The Sound and Light Owners association fears it might lose skilled workers, “Many have left and many are on the verge of leaving this field. There is no work and the rumour is that it is going to be very strict during the Durga Puja. Families depend on this business and so far, there is a cloud of uncertainty looming large over Durga Puja Committees and we have got no order for lighting or sound,” asserts Deepjoy Roy, secretary of Sound and Light Owners’ association.

Roy questions if similar restrictions would be followed in the upcoming elections too. “The Prime Minister spoke about ‘atma nirbharta’, we are all exhibiting our skills and creating employment opportunities. Forget well being, why is the administration not even thinking about our survival. All I will say is that at stakes are hundreds of lives,” added Roy.

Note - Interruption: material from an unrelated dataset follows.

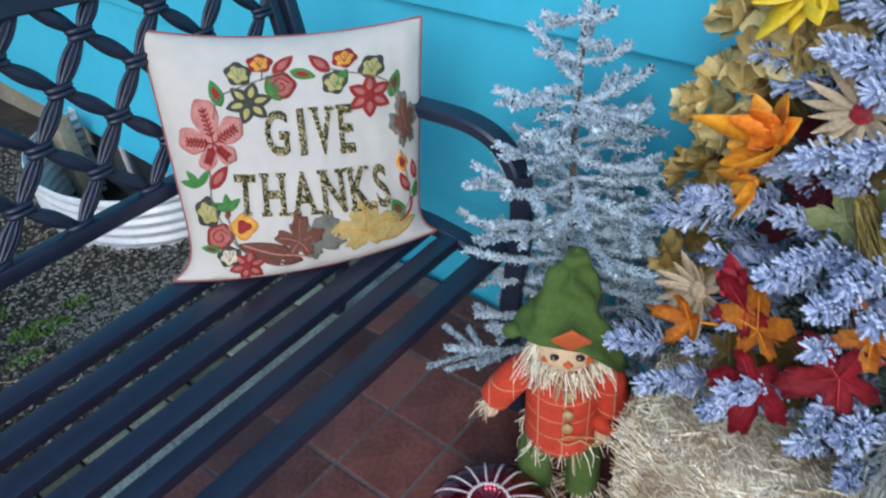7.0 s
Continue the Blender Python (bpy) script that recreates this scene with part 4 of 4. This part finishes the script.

He also shared that there is a cost of maintenance associated with the sound and light equipment. While they are not earning any money, they are losing plenty in the interim.

Emerging performer Anindita Chakraborty feels the administration should chalk a plan that enables performers to perform in a safe environment. “Roads are busy, shops are open, everything is functioning by following the protocols. It is my request to the administration to allow stage acts as the entire industry is going through an economic crisis. No events since March, the situation is unprecedented, if everything else can operate we should be allowed too,” opined Chakraborty.

All eyes will be on the local district administrations and the standard operating procedure they chalk out. The fraternity, however, is certain that if stage shows are not allowed, hundreds will go bankrupt.